The effects of climate change in Morocco extend beyond the environmental dimension to the social structure and gender relations, reinforcing inequalities between men and women—especially in rural and mountain areas. As water scarcity increases and agricultural production declines, job and income opportunities for women shrink, pushing many to depend economically on men or migrate to cities in search of alternative livelihoods, often in vulnerable sectors such as domestic work or the informal economy. This deepens female poverty and reduces women’s economic independence, weakening their decision-making power within families and communities.
The food and water crisis facing Moroccan women also stems from their exclusion from public and territorial decision-making positions and from local committees managing climate and water crises.

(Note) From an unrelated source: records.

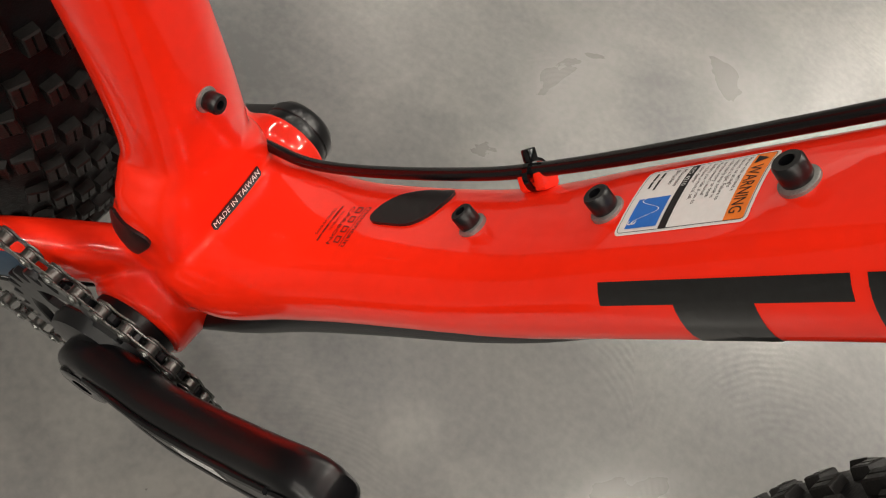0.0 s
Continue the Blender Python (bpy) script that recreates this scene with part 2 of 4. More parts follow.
def slab(name, size, centre, mat, label):
    bm = bmesh.new()
    box(bm, size)
    ob = part(name, bm, mat, None, label, smooth=False)
    ob.location = centre
    tagged(ob, category=name.split("_")[0], kind="structure")
    return ob


slab("floor", (9, 9, 0.1), (0, 1, -0.055), FLOOR, "polished grey concrete shop floor with swirl marks")
slab("ceiling", (9, 9, 0.1), (0, 1, 3.25), DECK, "dark painted shop ceiling")
# Walls out of view, toned down to keep reflections on the bike dark.
slab("wall_north", (9, 0.1, 3.2), (0, 5.55, 1.6), WALL, "plain unseen grey shop wall")
slab("wall_south", (9, 0.1, 3.2), (0, -3.55, 1.6), WALL, "plain unseen grey shop wall")
slab("wall_east", (0.1, 9, 3.2), (4.55, 1, 1.6), WALL, "plain unseen grey shop wall")
slab("wall_west", (0.1, 9, 3.2), (-4.55, 1, 1.6), WALL, "plain unseen grey shop wall")

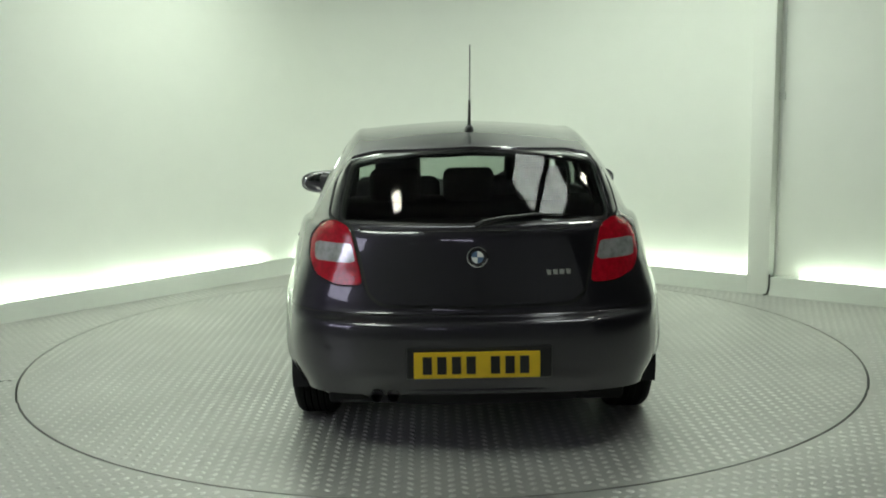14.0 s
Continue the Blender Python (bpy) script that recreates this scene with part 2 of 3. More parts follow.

This has driven some women to participate in protest movements—such as the women’s movement in Figuig—demanding their right to water access, rejecting its privatization, and calling for their involvement in management through inclusive policies that consider women not only as beneficiaries but as key actors in managing natural resources and shaping environmental decision-making.
In conclusion, achieving food and water security for women and confronting climate change requires adopting inclusive gender- and territory-sensitive policies, as well as transformative strategies that go beyond temporary relief to focus on building long-term resilience, in line with the transformative spirit of the Sustainable Development Goals. This includes improving water infrastructure, especially in rural and peri-urban areas; establishing gender-sensitive indicators in national reports on climate and sustainable development; developing women’s knowledge; and strengthening their representation in resource management while considering disasters, crises, and drought seasons within social protection programs.
Food and water security for women is not merely an issue of resources—it is a matter of justice and human rights. Ensuring access to resources and integrating women into decision-making processes is no longer optional; it is essential for achieving equality, social justice, sustainable development, and a more just society.